Well before the Jan. 6th rally and siege, evangelicals voiced vociferous support for Trump’s claims of election fraud. The December 12th “Let the Church ROAR” rally in Washington, D.C., sponsored by Jericho March and Stop the Steal, provided a large platform for unproven allegations of widespread electoral fraud and a preview of the religiosity of the Jan. 6th debacle. Evangelical author Eric Metaxas referenced religious visions experienced by Arina Grossu and Rob Weaver, the Roman Catholic and evangelical behind Jericho March, that he believed affirmed the necessity of the proceedings. Metaxas also introduced his “new friend” to the stage, the prominent conspiracy theorist, Alex Jones, who was inspired by Cooper in the early stages of his own broadcasting career.

In addition, historian John Fea has noted that “The U.S. Senators who objected to the Electoral College results,” including Ted Cruz and Josh Hawley, “were almost all evangelicals.” Though a number of notable evangelicals such as David French, Ed Stetzer and Russell Moore have challenged the unfounded claims of electoral fraud in a timely and persistent manner, others such as Franklin Graham have condemned the violence of the Capitol siege without challenging the false allegations about the election, which Kilcullen identifies as the key motive for the crowds who precipitated the violence in the first place.
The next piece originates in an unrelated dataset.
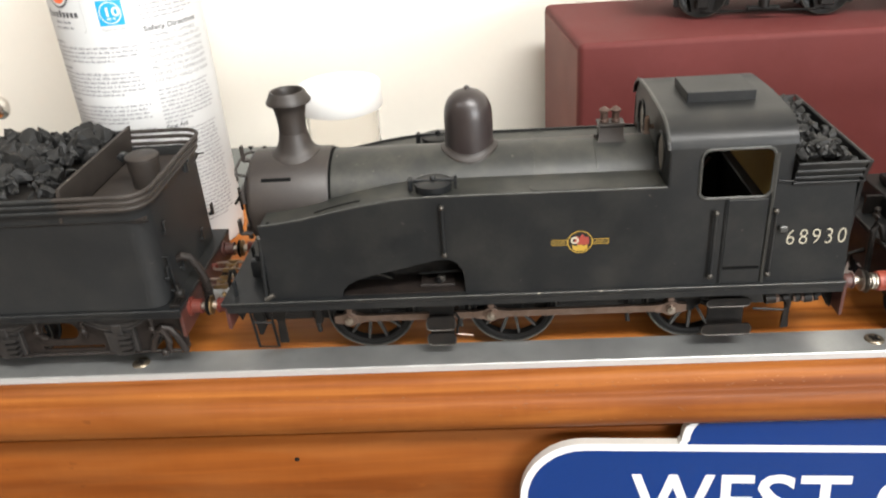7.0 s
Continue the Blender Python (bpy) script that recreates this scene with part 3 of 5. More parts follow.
# side tanks
top = [(-79, 57.4), (-72, 58.1), (-64, 59.3), (-56, 60.9), (-49, 62.3), (-41, 63.7), (-32, 64.9), (-26, 65.4), (-20, 65.6), (58.8, 65.3)]
arch = [(-9.2, FP), (-9.3, 33.5), (-9.9, 37.2), (-11.6, 40.2), (-14.2, 41.6), (-17.5, 41.8), (-22, 41.0), (-30, 39.1), (-40, 36.9), (-47, 35.0), (-50.5, 33.2), (-52.6, 30.8), (-53.2, FP)]
side_outline = top + [(58.8, FP)] + arch + [(-79, FP)]
for s in (-1, 1):
    tank = part("side_tank", plate(B(), side_outline, "y", s * 30.2, s * 31.2), BLACK, eng, "flush riveted side tank with a wheel arch")
    bm = B()
    loft(bm, [[Vector((x, s * 30.3, z - 0.75)), Vector((x, s * 9, z - 0.75)), Vector((x, s * 9, z - 1.55)), Vector((x, s * 30.3, z - 1.55))] for x, z in top])
    part("tank_top", bm, TOPBLACK, tank, "dusty tank top")
    part("tank_front", box(B(), -79.3, -78.3, min(s * 31, s * 15), max(s * 31, s * 15), FP, 55.8, 0.2, 1), BLACK, tank)
    bm = B()
    box(bm, -77, 58, min(s * 15.6, s * 16.4), max(s * 15.6, s * 16.4), FP, 56)
    box(bm, -5, -3.8, min(s * 16.4, s * 30), max(s * 16.4, s * 30), FP, 62)
    part("tank_inner", bm, FRAME, tank)
    if s < 0:
        bead(tank, [(x, -31.0, z + 0.05) for x, z in top], 0.4, WORN)
        bm = tube(B(), [(-60, -26.3, 59.35), (-56, -25.2, 60.2), (-50, -24.6, 61.35), (-44, -24.4, 62.4)], 0.42, 6)
        part("seam", bm, SLIT, tank, "dark open seam along the tank top")
        part("top_plate", plate(B(), rrect(14, 56.5, -28.6, -20.5, 3), "z", 64.4, 65.0), TOPBLACK, tank, "raised plate on the tank top")
        part("rivet", ball(B(), (-76.3, -28.2, 56.6), 0.95, 10), SLIT, tank)
    # filler with its hinge, lid and clamp bar
    fx, fy, fz = -18.6, s * 22.4, 64.6
    fil = part("tank_filler", lathe(B(), [(6.3, fz), (6.3, fz + 2.3), (6.6, fz + 2.4), (6.6, fz + 3.0), (5.4, fz + 3.4), (0, fz + 3.7)], (fx, fy, 0), "z", 32), BLACK, tank, "round hinged filler lid")
    bm = box(B(), fx - 8.0, fx + 8.0, fy - 0.7, fy + 0.7, fz + 3.0, fz + 4.1, 0.3, 1)
    ball(bm, (fx, fy, fz + 4.2), 1.1, 10)
    box(bm, fx - 8.6, fx - 7.0, fy - 1.6, fy + 1.6, fz + 0.2, fz + 4.4, 0.3, 1)
    box(bm, fx + 7.2, fx + 8.2, fy - 0.6, fy + 0.6, fz + 0.2, fz + 5.0, 0.2, 1)
    part("clamp_bar", bm, BLACK, fil)
    handrail(tank, -15.7, s * 32.7, 44.4, 62.2, 0.5, 0.95)
    bm = tube(B(), [(-80.4, s * 32.2, FP + 1.4), (-79.8, s * 31.4, 42), (-79.6, s * 30.4, 52.6)], 0.72, 8)
    ft = part("handrail", bm, BLACK, tank, "front handrail with a bent foot")
    part("knob", ball(B(), (-79.6, s * 30.6, 52.8), 1.1, 10), RIM, ft)
    part("foot", rod(B(), (-81.0, s * 32.4, FP + 1.1), (-77.6, s * 31.6, FP + 2.4), 0.95, seg=12), RIM, ft, "rubbed steel rail foot")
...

Aspects of evangelical theology have fused with a revolutionary commitment to insurgent violence motivated by conspiracy theories, the foremost of which is the claim that the election was stolen from Trump and his supporters. This came into clear relief on Jan. 6th. What is done cannot be undone, but there is still time to do the right thing in this moment. It is not enough to condemn the violent assault on the capitol. Teachers and preachers in churches and Christian universities must condemn and disavow the key conspiracy theory about the election that motivated it. The 2020 Presidential election had its flaws like all American elections in the past, but these flaws do not even come close to undermining its fundamental legitimacy.

Fellow American evangelicals, we have seen the insurgents and the insurgents are us. But incipient insurgencies need not develop into full-blown insurgencies. Instead of playing the role of provocateurs, evangelicals might opt instead to contribute to deescalation through truth-telling.

I wonder which kingdom and which Lord the American church will choose to serve in the coming year. There is still a small window of time to choose.